* **EXERCISE TASK**
Transcribe the material in full. Nothing should differ except that the pictures are left out.

* **DATA SECTION**
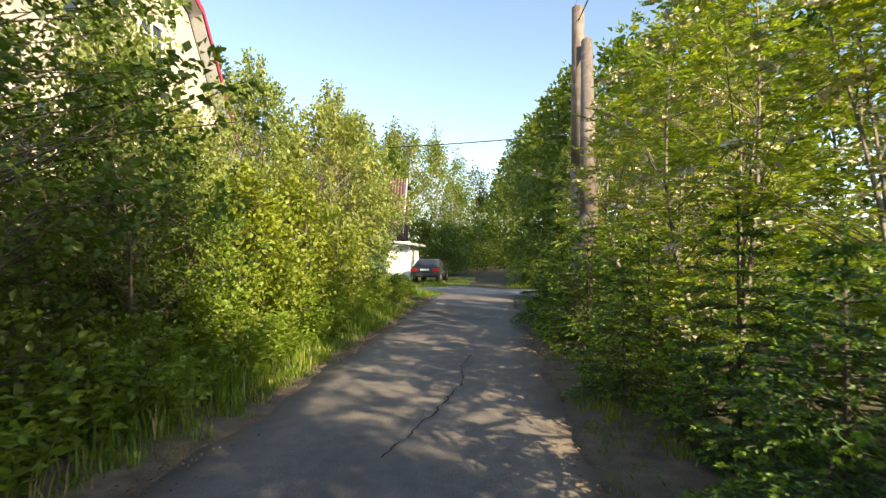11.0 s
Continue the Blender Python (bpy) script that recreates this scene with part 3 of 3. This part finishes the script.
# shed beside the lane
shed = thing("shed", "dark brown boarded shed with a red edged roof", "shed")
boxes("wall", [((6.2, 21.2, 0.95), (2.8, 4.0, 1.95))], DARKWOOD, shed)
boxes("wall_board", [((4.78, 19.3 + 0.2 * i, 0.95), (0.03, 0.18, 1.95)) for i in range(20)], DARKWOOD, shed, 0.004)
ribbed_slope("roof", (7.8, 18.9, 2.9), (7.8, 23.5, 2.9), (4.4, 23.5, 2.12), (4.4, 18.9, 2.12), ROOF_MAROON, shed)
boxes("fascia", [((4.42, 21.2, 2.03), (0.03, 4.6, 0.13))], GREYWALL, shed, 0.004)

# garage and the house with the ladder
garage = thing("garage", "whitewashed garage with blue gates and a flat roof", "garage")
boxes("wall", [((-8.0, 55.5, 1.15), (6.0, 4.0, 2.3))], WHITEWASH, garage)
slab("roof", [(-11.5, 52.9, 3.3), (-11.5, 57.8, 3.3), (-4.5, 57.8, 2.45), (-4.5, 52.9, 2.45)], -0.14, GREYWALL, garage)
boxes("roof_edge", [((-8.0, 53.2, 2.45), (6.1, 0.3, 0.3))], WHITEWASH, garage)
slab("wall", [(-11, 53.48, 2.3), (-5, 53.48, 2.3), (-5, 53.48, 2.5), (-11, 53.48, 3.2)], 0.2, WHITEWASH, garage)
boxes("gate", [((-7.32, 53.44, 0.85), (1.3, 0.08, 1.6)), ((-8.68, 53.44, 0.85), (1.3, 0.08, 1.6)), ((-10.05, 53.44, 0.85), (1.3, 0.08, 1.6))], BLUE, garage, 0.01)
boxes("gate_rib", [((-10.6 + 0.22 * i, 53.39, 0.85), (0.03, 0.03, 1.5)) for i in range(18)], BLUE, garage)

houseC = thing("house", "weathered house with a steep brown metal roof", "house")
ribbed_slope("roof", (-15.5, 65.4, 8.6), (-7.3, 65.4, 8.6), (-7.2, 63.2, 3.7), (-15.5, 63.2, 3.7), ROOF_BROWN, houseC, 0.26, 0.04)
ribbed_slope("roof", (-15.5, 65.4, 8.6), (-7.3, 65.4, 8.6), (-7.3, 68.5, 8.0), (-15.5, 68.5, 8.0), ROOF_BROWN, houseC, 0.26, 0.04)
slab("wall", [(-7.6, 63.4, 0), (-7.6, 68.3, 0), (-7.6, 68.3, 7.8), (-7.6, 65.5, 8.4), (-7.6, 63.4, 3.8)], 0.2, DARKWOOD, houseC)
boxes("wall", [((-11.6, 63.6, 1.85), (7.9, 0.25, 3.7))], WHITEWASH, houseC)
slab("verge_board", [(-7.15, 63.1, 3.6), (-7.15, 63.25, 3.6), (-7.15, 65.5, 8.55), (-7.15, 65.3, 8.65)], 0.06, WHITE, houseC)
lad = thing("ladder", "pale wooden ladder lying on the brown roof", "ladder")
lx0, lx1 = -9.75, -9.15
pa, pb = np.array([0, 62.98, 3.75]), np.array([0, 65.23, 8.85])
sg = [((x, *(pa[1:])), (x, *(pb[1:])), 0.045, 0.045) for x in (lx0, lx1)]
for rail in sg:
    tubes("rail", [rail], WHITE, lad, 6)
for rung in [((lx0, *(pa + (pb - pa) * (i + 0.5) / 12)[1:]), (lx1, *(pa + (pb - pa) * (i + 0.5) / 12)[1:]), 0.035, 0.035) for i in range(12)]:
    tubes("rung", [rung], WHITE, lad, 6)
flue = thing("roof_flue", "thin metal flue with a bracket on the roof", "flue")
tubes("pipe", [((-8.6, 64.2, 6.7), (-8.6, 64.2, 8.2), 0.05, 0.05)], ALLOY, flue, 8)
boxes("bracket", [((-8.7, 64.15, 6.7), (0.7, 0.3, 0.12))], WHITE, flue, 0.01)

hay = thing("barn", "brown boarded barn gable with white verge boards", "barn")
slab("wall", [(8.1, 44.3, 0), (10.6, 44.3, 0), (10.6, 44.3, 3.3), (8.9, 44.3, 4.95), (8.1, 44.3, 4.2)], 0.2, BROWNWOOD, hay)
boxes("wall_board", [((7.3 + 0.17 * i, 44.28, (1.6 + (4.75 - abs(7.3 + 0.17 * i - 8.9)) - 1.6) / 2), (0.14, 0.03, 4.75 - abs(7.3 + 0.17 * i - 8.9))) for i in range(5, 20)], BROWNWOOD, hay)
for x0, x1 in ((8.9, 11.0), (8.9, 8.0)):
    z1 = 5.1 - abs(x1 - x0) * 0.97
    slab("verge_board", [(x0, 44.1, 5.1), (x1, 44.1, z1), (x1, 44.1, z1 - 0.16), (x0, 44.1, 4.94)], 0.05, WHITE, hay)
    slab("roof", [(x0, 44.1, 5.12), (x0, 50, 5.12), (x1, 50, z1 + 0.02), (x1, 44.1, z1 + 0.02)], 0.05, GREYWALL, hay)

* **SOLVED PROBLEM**
11.0 s
Continue the Blender Python (bpy) script that recreates this scene with part 3 of 3. This part finishes the script.
# shed beside the lane
shed = thing("shed", "dark brown boarded shed with a red edged roof", "shed")
boxes("wall", [((6.2, 21.2, 0.95), (2.8, 4.0, 1.95))], DARKWOOD, shed)
boxes("wall_board", [((4.78, 19.3 + 0.2 * i, 0.95), (0.03, 0.18, 1.95)) for i in range(20)], DARKWOOD, shed, 0.004)
ribbed_slope("roof", (7.8, 18.9, 2.9), (7.8, 23.5, 2.9), (4.4, 23.5, 2.12), (4.4, 18.9, 2.12), ROOF_MAROON, shed)
boxes("fascia", [((4.42, 21.2, 2.03), (0.03, 4.6, 0.13))], GREYWALL, shed, 0.004)

# garage and the house with the ladder
garage = thing("garage", "whitewashed garage with blue gates and a flat roof", "garage")
boxes("wall", [((-8.0, 55.5, 1.15), (6.0, 4.0, 2.3))], WHITEWASH, garage)
slab("roof", [(-11.5, 52.9, 3.3), (-11.5, 57.8, 3.3), (-4.5, 57.8, 2.45), (-4.5, 52.9, 2.45)], -0.14, GREYWALL, garage)
boxes("roof_edge", [((-8.0, 53.2, 2.45), (6.1, 0.3, 0.3))], WHITEWASH, garage)
slab("wall", [(-11, 53.48, 2.3), (-5, 53.48, 2.3), (-5, 53.48, 2.5), (-11, 53.48, 3.2)], 0.2, WHITEWASH, garage)
boxes("gate", [((-7.32, 53.44, 0.85), (1.3, 0.08, 1.6)), ((-8.68, 53.44, 0.85), (1.3, 0.08, 1.6)), ((-10.05, 53.44, 0.85), (1.3, 0.08, 1.6))], BLUE, garage, 0.01)
boxes("gate_rib", [((-10.6 + 0.22 * i, 53.39, 0.85), (0.03, 0.03, 1.5)) for i in range(18)], BLUE, garage)

houseC = thing("house", "weathered house with a steep brown metal roof", "house")
ribbed_slope("roof", (-15.5, 65.4, 8.6), (-7.3, 65.4, 8.6), (-7.2, 63.2, 3.7), (-15.5, 63.2, 3.7), ROOF_BROWN, houseC, 0.26, 0.04)
ribbed_slope("roof", (-15.5, 65.4, 8.6), (-7.3, 65.4, 8.6), (-7.3, 68.5, 8.0), (-15.5, 68.5, 8.0), ROOF_BROWN, houseC, 0.26, 0.04)
slab("wall", [(-7.6, 63.4, 0), (-7.6, 68.3, 0), (-7.6, 68.3, 7.8), (-7.6, 65.5, 8.4), (-7.6, 63.4, 3.8)], 0.2, DARKWOOD, houseC)
boxes("wall", [((-11.6, 63.6, 1.85), (7.9, 0.25, 3.7))], WHITEWASH, houseC)
slab("verge_board", [(-7.15, 63.1, 3.6), (-7.15, 63.25, 3.6), (-7.15, 65.5, 8.55), (-7.15, 65.3, 8.65)], 0.06, WHITE, houseC)
lad = thing("ladder", "pale wooden ladder lying on the brown roof", "ladder")
lx0, lx1 = -9.75, -9.15
pa, pb = np.array([0, 62.98, 3.75]), np.array([0, 65.23, 8.85])
sg = [((x, *(pa[1:])), (x, *(pb[1:])), 0.045, 0.045) for x in (lx0, lx1)]
for rail in sg:
    tubes("rail", [rail], WHITE, lad, 6)
for rung in [((lx0, *(pa + (pb - pa) * (i + 0.5) / 12)[1:]), (lx1, *(pa + (pb - pa) * (i + 0.5) / 12)[1:]), 0.035, 0.035) for i in range(12)]:
    tubes("rung", [rung], WHITE, lad, 6)
flue = thing("roof_flue", "thin metal flue with a bracket on the roof", "flue")
tubes("pipe", [((-8.6, 64.2, 6.7), (-8.6, 64.2, 8.2), 0.05, 0.05)], ALLOY, flue, 8)
boxes("bracket", [((-8.7, 64.15, 6.7), (0.7, 0.3, 0.12))], WHITE, flue, 0.01)

hay = thing("barn", "brown boarded barn gable with white verge boards", "barn")
slab("wall", [(8.1, 44.3, 0), (10.6, 44.3, 0), (10.6, 44.3, 3.3), (8.9, 44.3, 4.95), (8.1, 44.3, 4.2)], 0.2, BROWNWOOD, hay)
boxes("wall_board", [((7.3 + 0.17 * i, 44.28, (1.6 + (4.75 - abs(7.3 + 0.17 * i - 8.9)) - 1.6) / 2), (0.14, 0.03, 4.75 - abs(7.3 + 0.17 * i - 8.9))) for i in range(5, 20)], BROWNWOOD, hay)
for x0, x1 in ((8.9, 11.0), (8.9, 8.0)):
    z1 = 5.1 - abs(x1 - x0) * 0.97
    slab("verge_board", [(x0, 44.1, 5.1), (x1, 44.1, z1), (x1, 44.1, z1 - 0.16), (x0, 44.1, 4.94)], 0.05, WHITE, hay)
    slab("roof", [(x0, 44.1, 5.12), (x0, 50, 5.12), (x1, 50, z1 + 0.02), (x1, 44.1, z1 + 0.02)], 0.05, GREYWALL, hay)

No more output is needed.